Procurement and product leaders should treat school rollouts as experiments, not commodities. The temptation to scale quickly — to capture market share or claim impact — risks reputational and financial costs if products underdeliver or exacerbate inequities. Recommendations for business leaders:

Require pilot evidence on learning outcomes before wide deployment.
Build teacher training into the product package and fund initial coaching cycles.
Include data privacy, explainability and bias-testing clauses in contracts.
Measure long-term retention of skills, not just immediate score gains.

Questions leaders should ask (and short answers)

Who owns the student data, and how long is it stored?

Ensure contracts specify data ownership, retention limits, and deletion processes. Prefer minimal retention and local-only storage where feasible.

Has the tool been tested against bias and across different pupil groups?

Demand independent bias audits and subgroup performance reports (e.g., EAL pupils, SEND, socio-economic status).

Can teachers see how the AI arrived at an answer?

Look for transparency features (explanations, source citations) and controls that let teachers override or edit outputs.

What training and ongoing support do you provide?

Vendors should include onboarding, classroom coaching, and refresher sessions as part of the SLA, not as an expensive add-on.

How will this impact assessment integrity?

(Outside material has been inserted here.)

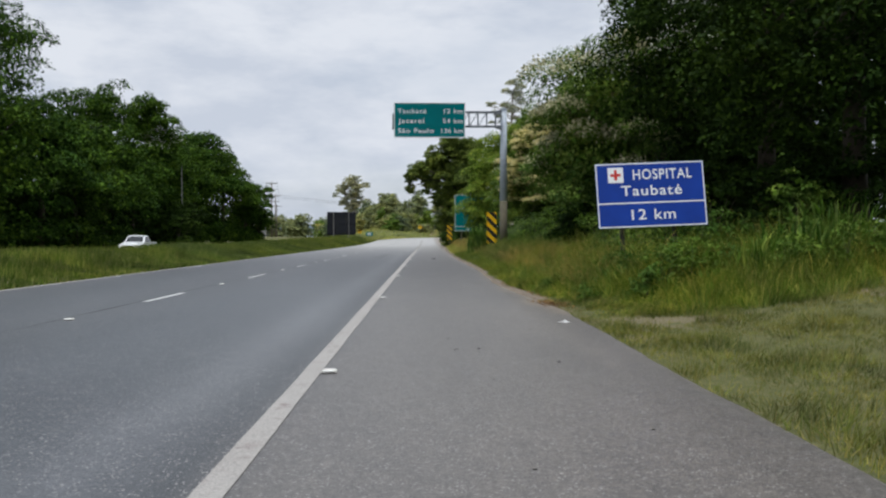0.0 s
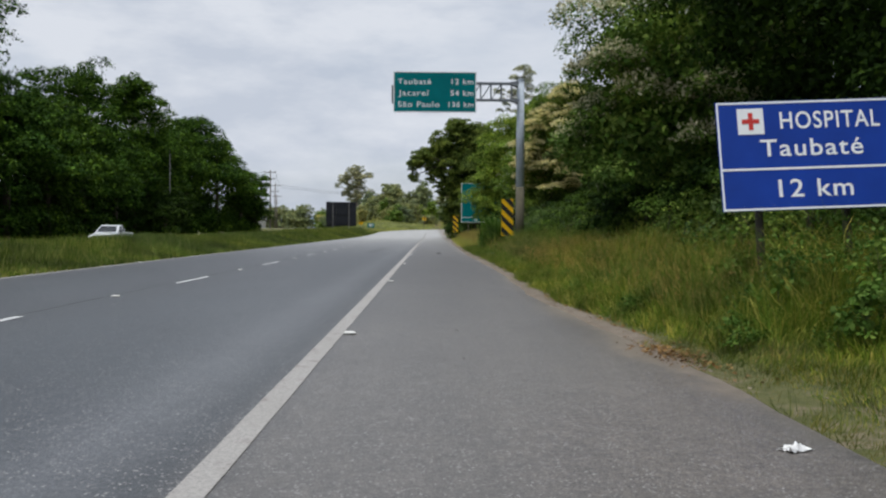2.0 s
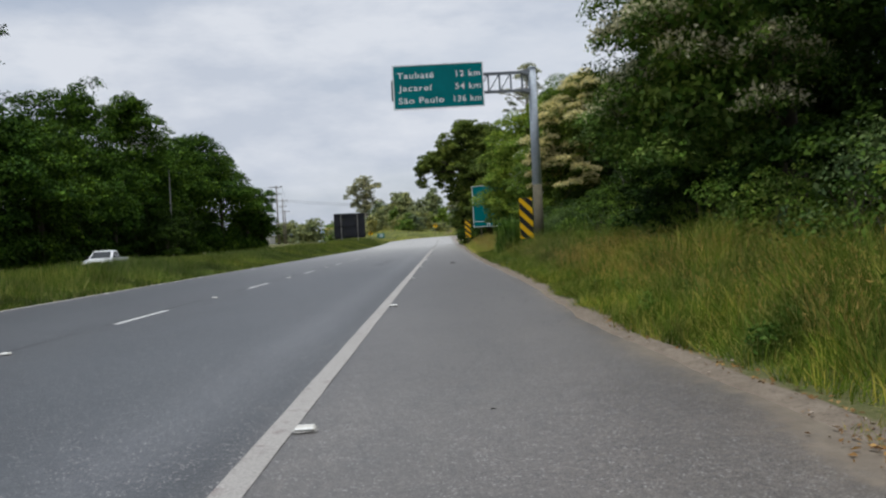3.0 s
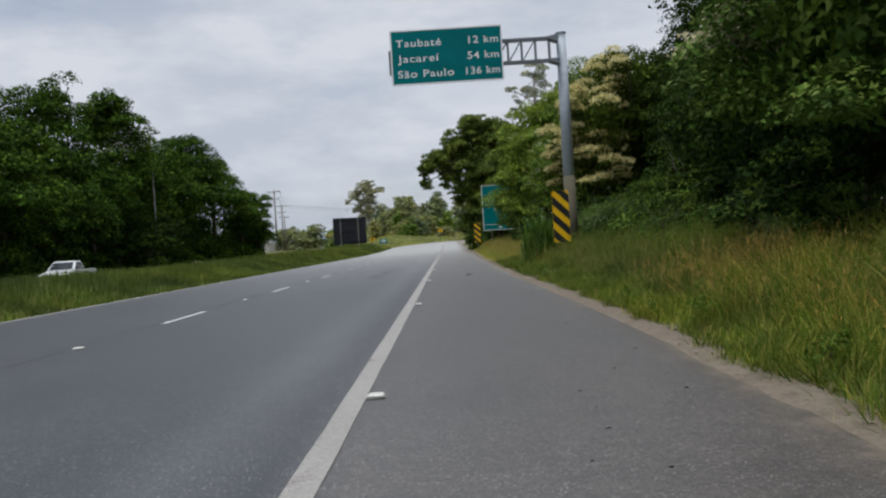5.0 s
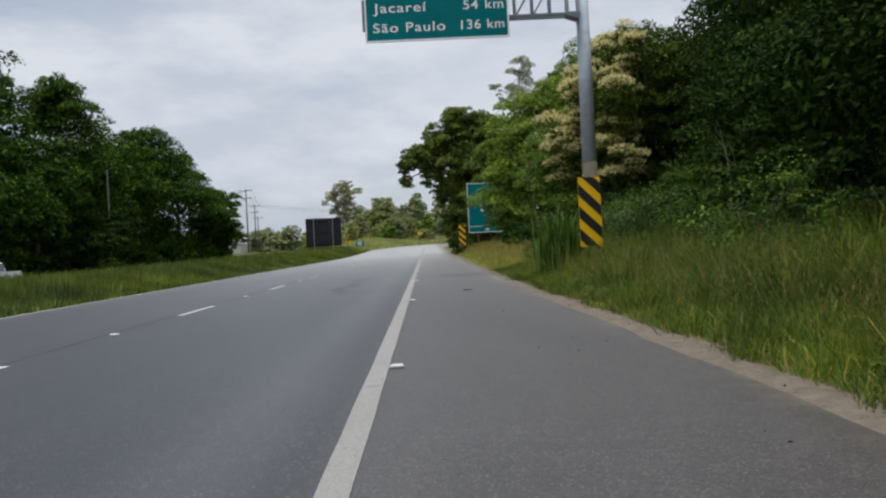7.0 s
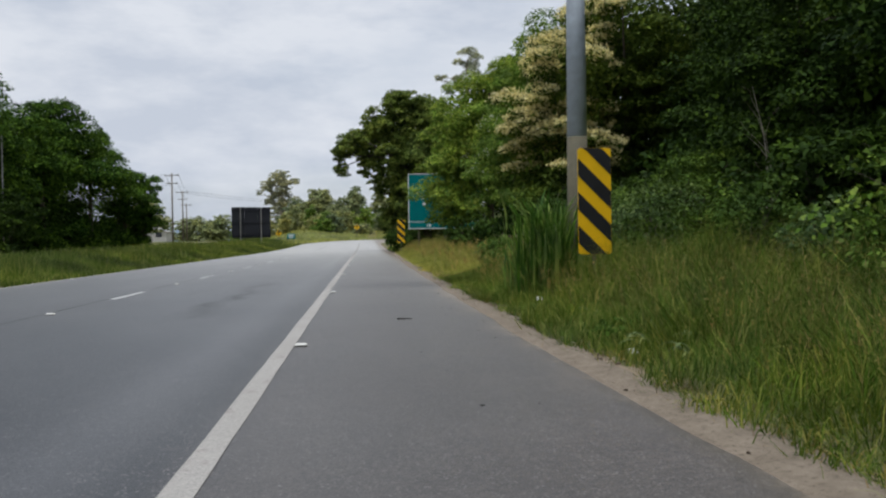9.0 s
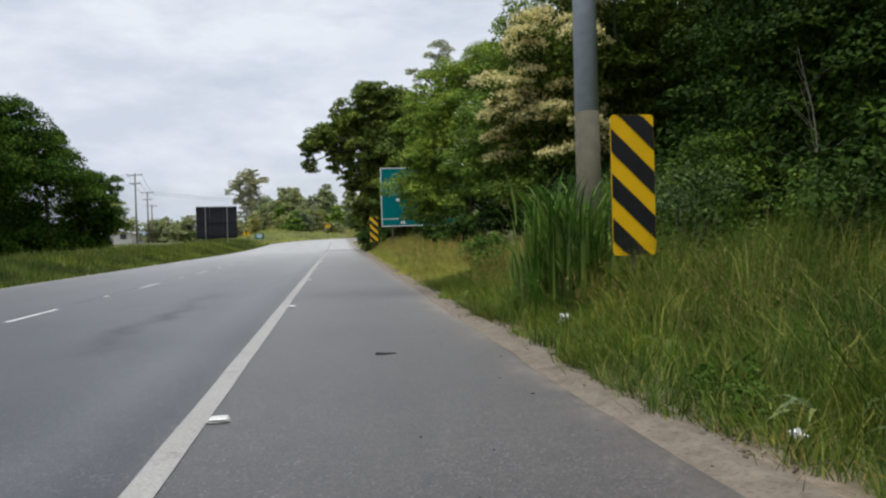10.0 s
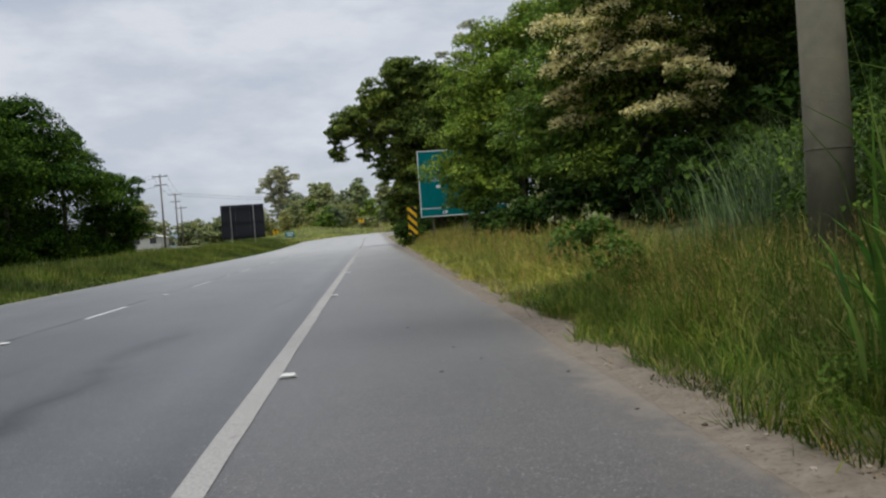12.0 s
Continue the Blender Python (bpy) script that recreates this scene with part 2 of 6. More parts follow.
def paint_material(name, base, worn, scale=5.0):
    m = Mat(name, 0.7, 0, 0.35)
    c = m.mix(m.span(m.noise(scale, 7, 0.72), 0.56, 0.70, 0.0, 0.85), base, worn)
    c = m.mix(m.span(m.noise(70, 4, 0.75), 0.35, 0.6), m.mix(1.0, c, (0.66, 0.66, 0.67), "MULTIPLY"), c)
    c = m.mix(m.span(m.noise(0.9, 4), 0.4, 0.7, 0, 0.35), c, m.mix(1.0, c, (0.8, 0.79, 0.77), "MULTIPLY"))
    m.color(c)
    m.bump(m.noise(120, 3), 0.3, 0.004)
    return m.m


M_ASPHALT = asphalt_material()
M_GROUND = ground_material()
M_SAND = sand_material()
M_LINE = paint_material("road_paint", (0.36, 0.342, 0.318), (0.19, 0.145, 0.14))
M_DASH = paint_material("dash_paint", (0.58, 0.58, 0.57), (0.29, 0.29, 0.28))
M_SEAM = plain("tar_seam", (0.058, 0.060, 0.063), 0.7, grain=20, amount=0.4)
M_STUD = plain("stud_plastic", (0.52, 0.50, 0.45), 0.45, grain=30)
M_STUD_FACE = plain("stud_lens", (0.70, 0.69, 0.66), 0.2, spec=0.5, grain=60)
M_GLUE = plain("stud_glue", (0.30, 0.29, 0.27), 0.7, grain=40, amount=0.3)
# near-black green: the shade within the woods is put into this colour
M_LEAF_FOREST = leafy("shaded_forest_leaf", (0.010, 0.024, 0.005), (0.017, 0.040, 0.006), (0.042, 0.084, 0.013), 0.10, knee=0.6)
M_LEAF_LIGHT = leafy("light_leaf", (0.054, 0.114, 0.021), (0.105, 0.200, 0.036), (0.225, 0.320, 0.083), 0.25)
M_LEAF_FRESH = leafy("fresh_leaf", (0.042, 0.090, 0.017), (0.086, 0.168, 0.030), (0.20, 0.285, 0.078), 0.24)
M_LEAF_LEFT = leafy("wood_edge_leaf", (0.014, 0.037, 0.005), (0.030, 0.074, 0.009), (0.092, 0.180, 0.024), 0.12, knee=0.55)
M_LEAF_DARK = leafy("dense_leaf", (0.018, 0.039, 0.008), (0.038, 0.073, 0.013), (0.084, 0.135, 0.028), 0.16)
M_LEAF_BROAD = leafy("broad_leaf", (0.042, 0.076, 0.021), (0.084, 0.140, 0.036), (0.185, 0.255, 0.075), 0.2)
M_LEAF_MID = leafy("mid_leaf", (0.020, 0.046, 0.009), (0.036, 0.078, 0.014), (0.072, 0.130, 0.030), 0.2)
M_WEED = leafy("weed_leaf", (0.036, 0.082, 0.013), (0.070, 0.145, 0.024), (0.135, 0.215, 0.054), 0.25)
M_UNDER = leafy("bluish_leaf", (0.030, 0.062, 0.026), (0.062, 0.115, 0.050), (0.13, 0.20, 0.095), 0.25)
# gum, scrub and far leaves: distance haze painted in as paler colour
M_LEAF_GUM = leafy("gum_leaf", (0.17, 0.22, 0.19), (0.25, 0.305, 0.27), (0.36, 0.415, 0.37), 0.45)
M_LEAF_SCRUB = leafy("hazy_scrub_leaf", (0.18, 0.225, 0.10), (0.25, 0.30, 0.14), (0.34, 0.36, 0.20), 0.3)
M_LEAF_FAR = leafy("hazy_far_leaf", (0.12, 0.175, 0.105), (0.18, 0.24, 0.15), (0.26, 0.31, 0.20), 0.25)
M_BLOSSOM = leafy("cream_blossom", (0.60, 0.52, 0.21), (0.74, 0.66, 0.31), (0.85, 0.79, 0.48), 0.3, vary=0.25)
M_BLOSSOM_PALE = leafy("pale_blossom", (0.42, 0.41, 0.27), (0.54, 0.53, 0.37), (0.66, 0.65, 0.50), 0.3, vary=0.3)
M_BLOSSOM_W = leafy("white_blossom", (0.60, 0.61, 0.54), (0.72, 0.73, 0.67), (0.82, 0.83, 0.79), 0.3, vary=0.2)
M_GRASS = leafy("tall_grass", (0.035, 0.080, 0.009), (0.094, 0.156, 0.023), (0.285, 0.290, 0.092), 0.3, 0.65, 0.5, 0.52)
# darker green of the short blades: shade at the grass feet as colour
M_GRASS_DEEP = leafy("shaded_foot_grass", (0.033, 0.080, 0.013), (0.072, 0.140, 0.024), (0.185, 0.235, 0.068), 0.3, 0.65, 0.5, 0.55)
# far verge: sunlight on the grass tips painted as a paler green
M_GRASS_FAR = leafy("sunlit_verge_grass", (0.10, 0.155, 0.030), (0.20, 0.255, 0.065), (0.37, 0.38, 0.16), 0.3, 0.65, 0.3, 0.5)
M_GRASS_SHORT = leafy("short_grass", (0.075, 0.115, 0.028), (0.125, 0.165, 0.05), (0.23, 0.23, 0.10), 0.3, 0.65, 0.8)
M_GRASS_MEDIAN = leafy("median_grass", (0.062, 0.115, 0.020), (0.120, 0.185, 0.040), (0.26, 0.285, 0.11), 0.3, 0.65, 0.12)
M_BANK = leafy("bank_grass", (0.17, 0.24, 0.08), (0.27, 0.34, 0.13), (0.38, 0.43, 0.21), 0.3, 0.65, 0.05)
M_CLOD = plain("dark_clods", (0.13, 0.10, 0.072), 0.95, grain=25, amount=0.4, bump=0.4)
M_SEED = leafy("seed_heads", (0.20, 0.150, 0.060), (0.31, 0.245, 0.105), (0.43, 0.36, 0.18), 0.25, 0.7, 0.3)
M_REED = leafy("reed_blade", (0.066, 0.130, 0.022), (0.128, 0.215, 0.044), (0.25, 0.33, 0.10), 0.3, 0.45)
M_CANE = leafy("cane_blade", (0.042, 0.106, 0.016), (0.090, 0.185, 0.032), (0.24, 0.33, 0.10), 0.3, 0.5, 0.9, 0.5)
M_CANE_PALE = leafy("pale_strap_leaf", (0.14, 0.21, 0.09), (0.20, 0.28, 0.13), (0.29, 0.37, 0.20), 0.3, 0.45)
M_DEAD = leafy("dead_leaf", (0.10, 0.060, 0.028), (0.19, 0.12, 0.06), (0.30, 0.21, 0.11), 0.15, 0.8)
M_REED_BLUE = leafy("blue_reed_blade", (0.075, 0.135, 0.065), (0.135, 0.215, 0.115), (0.24, 0.33, 0.20), 0.3, 0.45)
M_STRAW = leafy("straw", (0.13, 0.10, 0.04), (0.22, 0.17, 0.07), (0.33, 0.27, 0.13), 0.2, 0.7)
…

Agree a plan for assessment design changes, detection strategies, and formative assessment that relies on teacher judgement, not solely on AI-checked outputs.

Final recommendation

Don’t buy scale before you can measure it. Pilot with clear objectives, protect pupil data and equity, and invest in teacher training so AI augments pedagogic craft rather than substitutes for it. Deployment choices now will determine whether AI narrows learning differences or quietly erodes the skills schools aim to build. Pilot, measure, iterate — and govern with care.